Perennial rye grass was the first species to be found with resistance to Roundup (glyphosate) in Australia. Of the 20 species identified since that discovery, 10 Roundup resistant species have been found in the U.S. affecting 18 states. Canada fleabane is the only resistant species found so far in Canada.

Vegetable producers in the Holland Marsh, near Bradford, Ont., suffered a near crop failure last year with pigweed resistant to Lorox, says Callow. Lorox, a Group 7 product, is one of two herbicides registered for pigweed and ragweed control.

“All three species of pigweed were found there,” she says, while showing slides of fields so choked with pigweed that the carrots, onions and lettuce could not be seen.

“We are working with carrot and onion growers in Quebec who have a similar problem but with ragweed,” she says. Both provinces are working on a joint research plan to submit for funding.
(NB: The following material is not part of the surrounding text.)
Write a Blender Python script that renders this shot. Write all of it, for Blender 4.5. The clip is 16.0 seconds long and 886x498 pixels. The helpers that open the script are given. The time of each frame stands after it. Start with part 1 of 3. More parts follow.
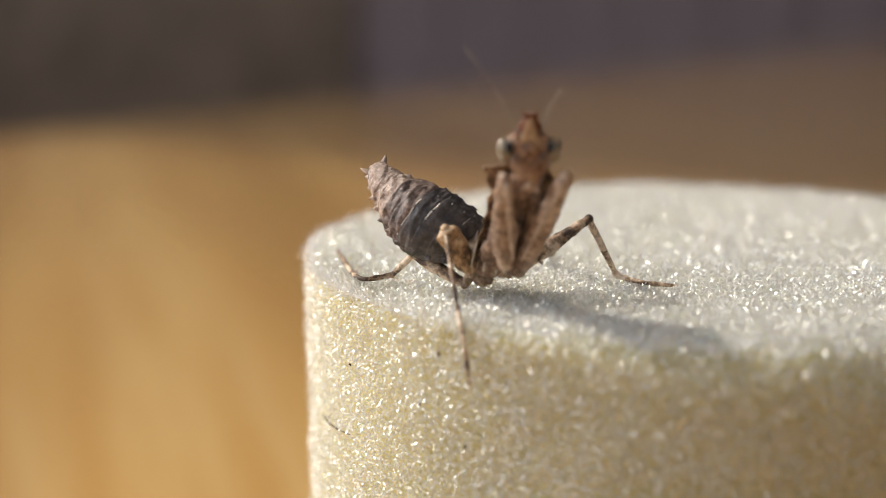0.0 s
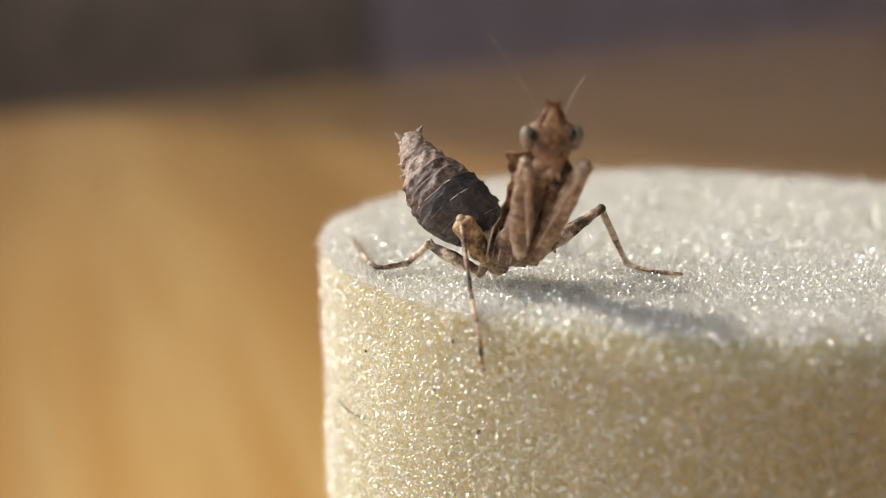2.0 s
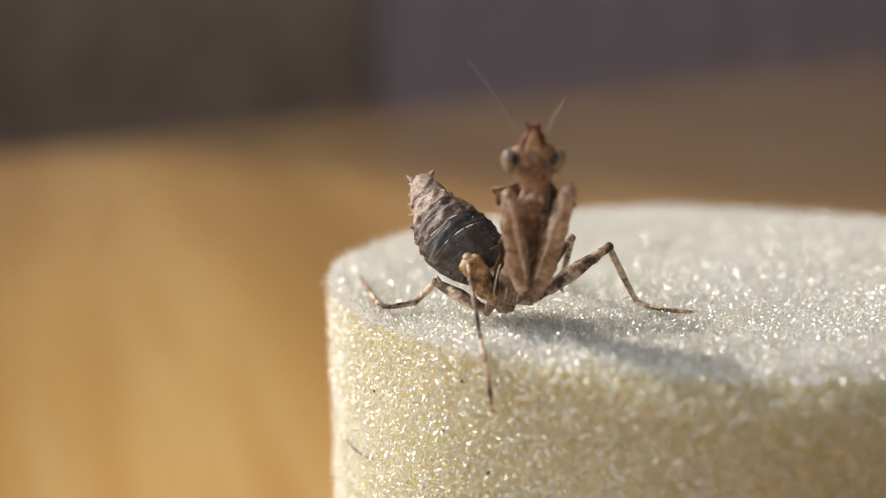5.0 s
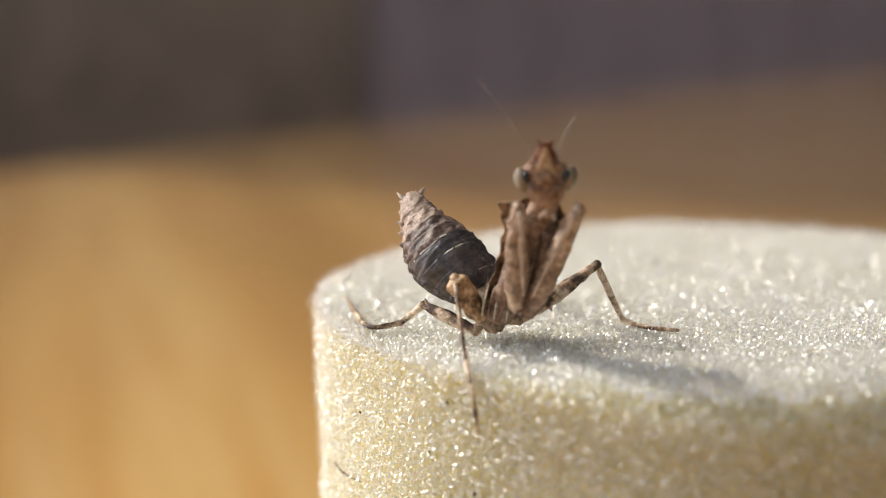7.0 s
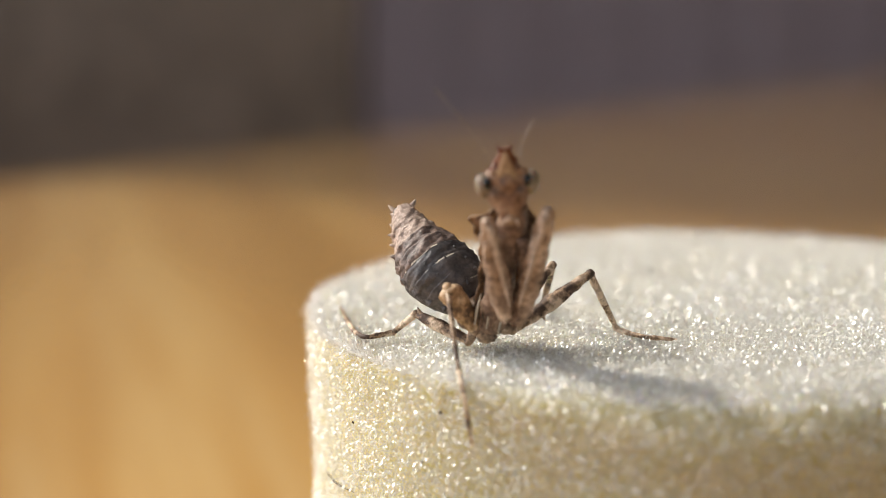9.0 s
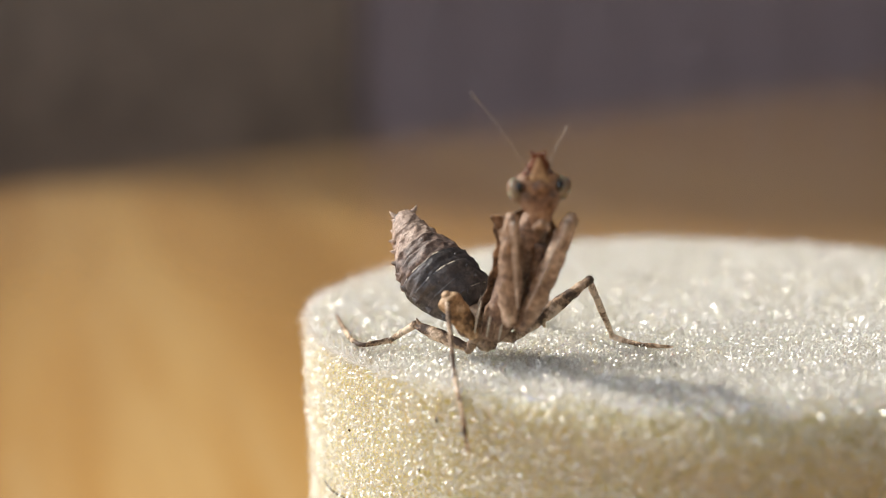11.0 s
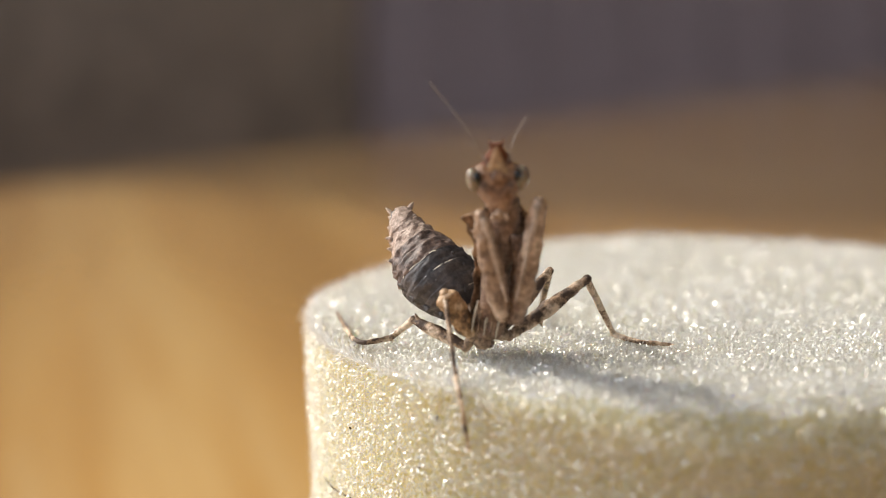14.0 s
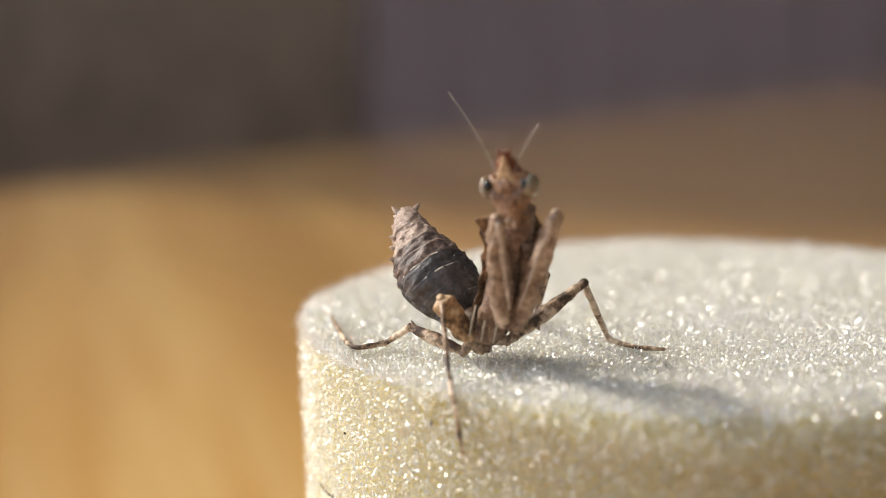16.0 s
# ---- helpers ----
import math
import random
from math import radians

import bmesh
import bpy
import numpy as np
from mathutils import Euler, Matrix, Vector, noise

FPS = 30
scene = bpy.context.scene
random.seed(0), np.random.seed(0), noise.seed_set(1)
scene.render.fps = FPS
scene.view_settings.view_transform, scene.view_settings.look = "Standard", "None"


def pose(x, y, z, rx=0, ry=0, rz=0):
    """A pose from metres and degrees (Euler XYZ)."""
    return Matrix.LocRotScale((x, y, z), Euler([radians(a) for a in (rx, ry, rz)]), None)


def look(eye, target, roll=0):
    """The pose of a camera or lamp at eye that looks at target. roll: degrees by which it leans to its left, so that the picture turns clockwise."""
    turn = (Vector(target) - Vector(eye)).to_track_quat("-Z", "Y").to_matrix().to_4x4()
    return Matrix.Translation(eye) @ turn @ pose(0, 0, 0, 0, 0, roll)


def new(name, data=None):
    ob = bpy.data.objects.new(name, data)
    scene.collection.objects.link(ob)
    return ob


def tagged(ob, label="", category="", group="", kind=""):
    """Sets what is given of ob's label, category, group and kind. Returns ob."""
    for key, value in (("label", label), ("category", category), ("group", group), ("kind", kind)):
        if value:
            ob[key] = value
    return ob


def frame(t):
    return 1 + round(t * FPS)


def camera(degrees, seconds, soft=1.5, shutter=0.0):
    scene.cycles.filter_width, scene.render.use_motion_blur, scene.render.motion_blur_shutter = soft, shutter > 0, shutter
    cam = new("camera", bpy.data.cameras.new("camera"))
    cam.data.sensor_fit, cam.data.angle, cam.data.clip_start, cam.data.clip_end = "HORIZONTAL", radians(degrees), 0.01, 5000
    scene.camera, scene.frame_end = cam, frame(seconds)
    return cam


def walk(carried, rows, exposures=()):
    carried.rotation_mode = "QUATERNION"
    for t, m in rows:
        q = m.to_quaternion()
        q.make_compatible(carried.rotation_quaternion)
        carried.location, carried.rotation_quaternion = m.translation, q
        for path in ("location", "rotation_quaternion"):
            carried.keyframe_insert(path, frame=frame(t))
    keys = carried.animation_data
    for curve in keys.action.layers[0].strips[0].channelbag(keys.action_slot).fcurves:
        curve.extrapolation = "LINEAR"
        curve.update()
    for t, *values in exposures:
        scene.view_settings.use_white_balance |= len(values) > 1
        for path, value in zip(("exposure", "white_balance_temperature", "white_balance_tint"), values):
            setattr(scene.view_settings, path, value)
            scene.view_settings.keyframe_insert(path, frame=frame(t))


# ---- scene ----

Callow mentioned two weeds to watch for, the first being wild parsnip, which will cause a rash to unprotected skin. The second is Kudzu, which she says the Americans describe as “the vine that ate the South.” This prolific vine smothers crops, trees and buildings and is noted for its mitten-style leaf and purple flower.

The best way for producers to combat resistance is to rotate crops and herbicides and tank-mix products that have multiple modes of action. Other strategies include cultivation, manual plant removal and spot spraying.
“If you suspect resistance, don’t let it go to seed,” Callow cautions. “The University of Guelph will test for herbicide resistance. It’s discreet, and it’s free.”